> _What you have to do_: No images are to be carried over; print all other material exactly as it stands.

----

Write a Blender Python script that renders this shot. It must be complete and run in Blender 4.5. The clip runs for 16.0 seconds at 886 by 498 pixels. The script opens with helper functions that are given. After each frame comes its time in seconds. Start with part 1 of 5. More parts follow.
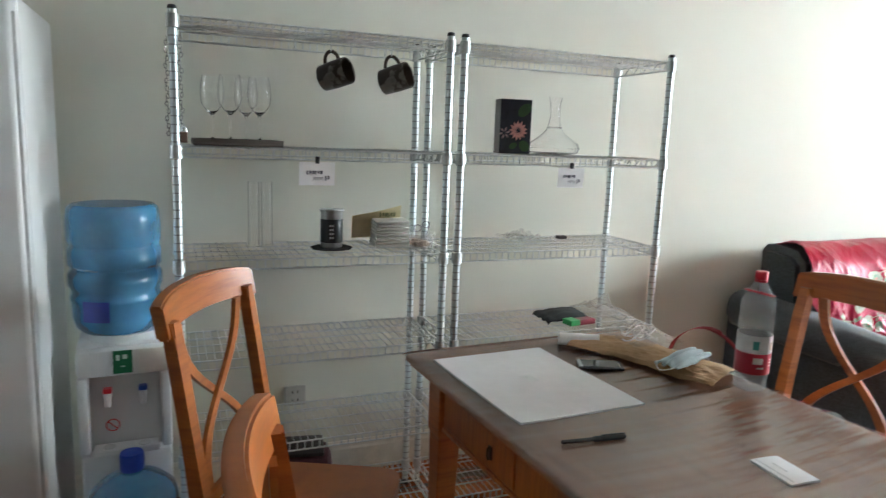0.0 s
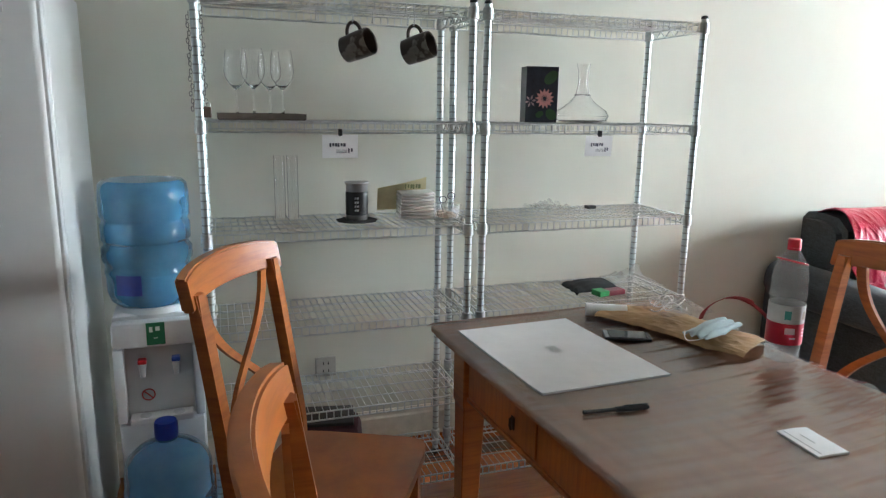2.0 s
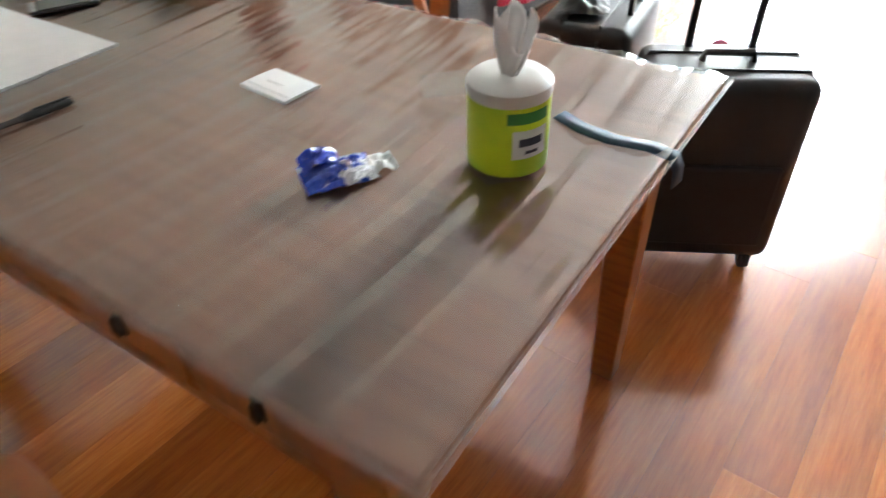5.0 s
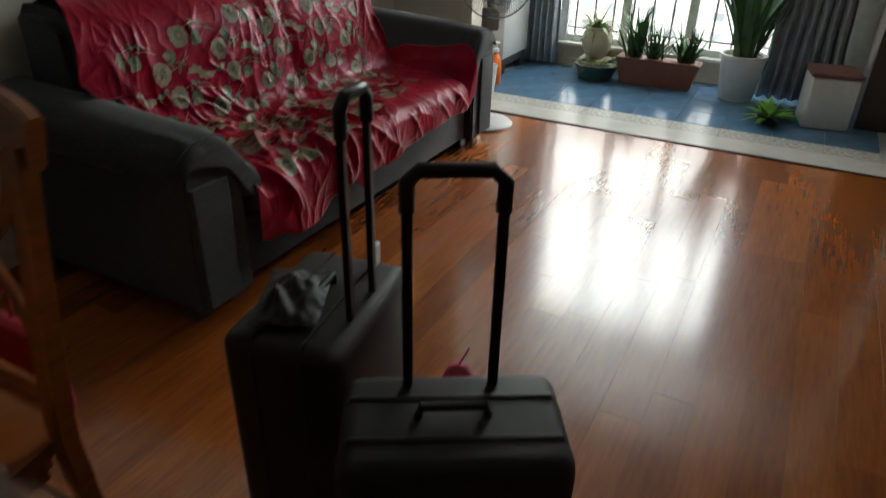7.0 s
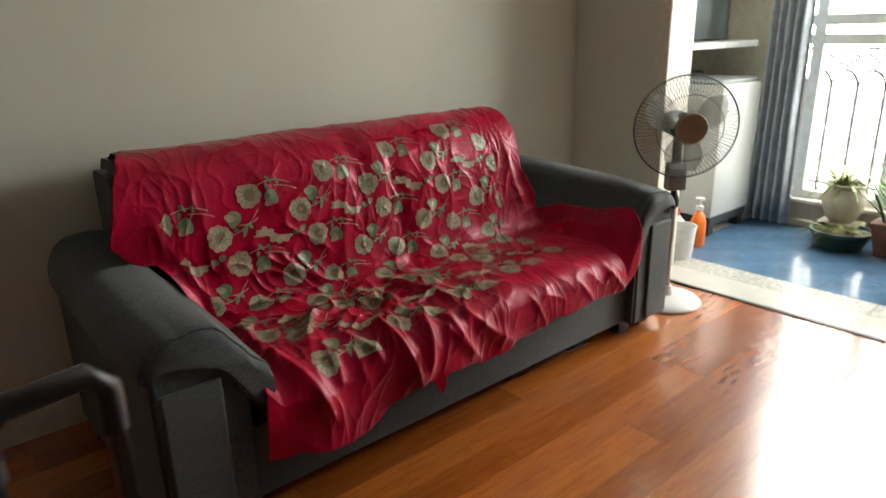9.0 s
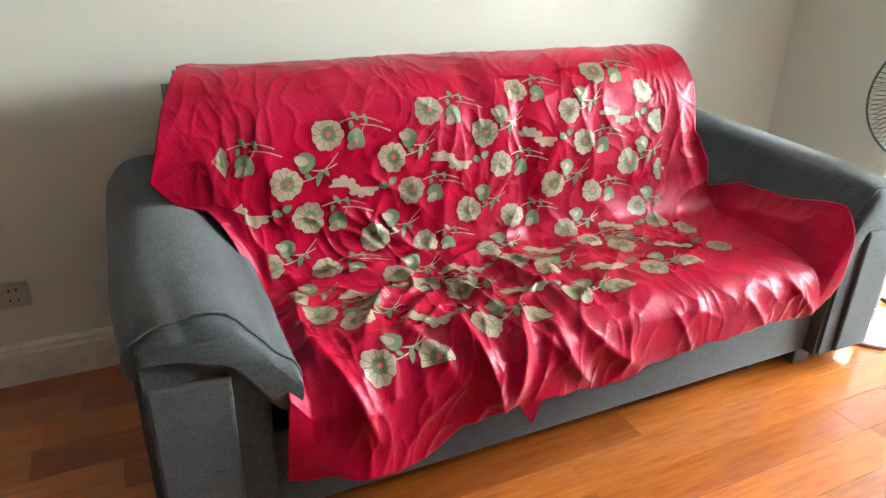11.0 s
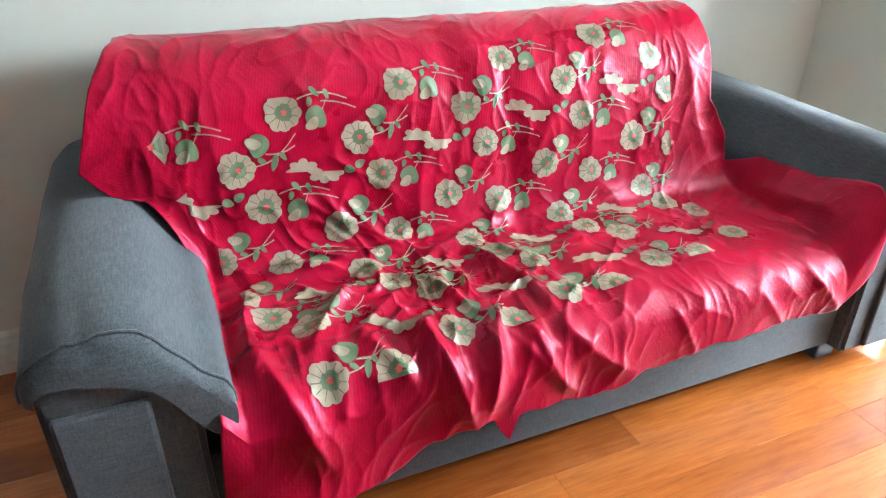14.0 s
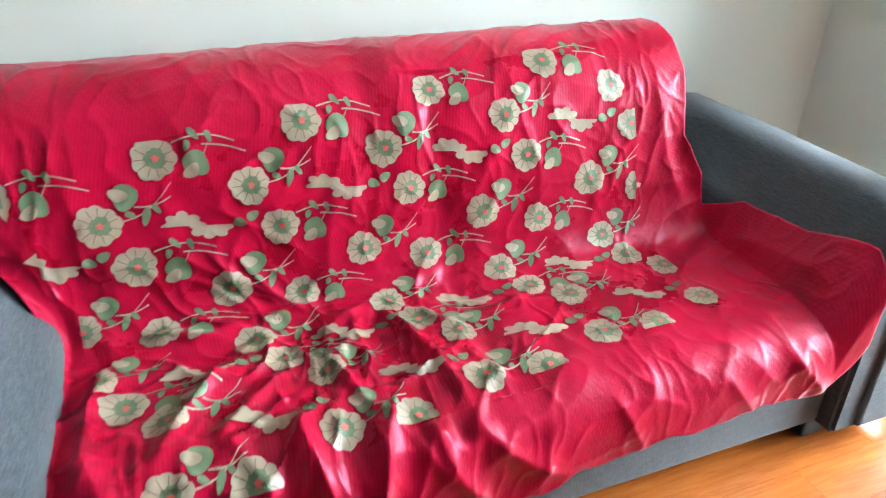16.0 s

----

> _Written solution_:
Write a Blender Python script that renders this shot. It must be complete and run in Blender 4.5. The clip runs for 16.0 seconds at 886 by 498 pixels. The script opens with helper functions that are given. After each frame comes its time in seconds. Start with part 1 of 5. More parts follow.
0.0 s
2.0 s
5.0 s
7.0 s
9.0 s
11.0 s
14.0 s
16.0 s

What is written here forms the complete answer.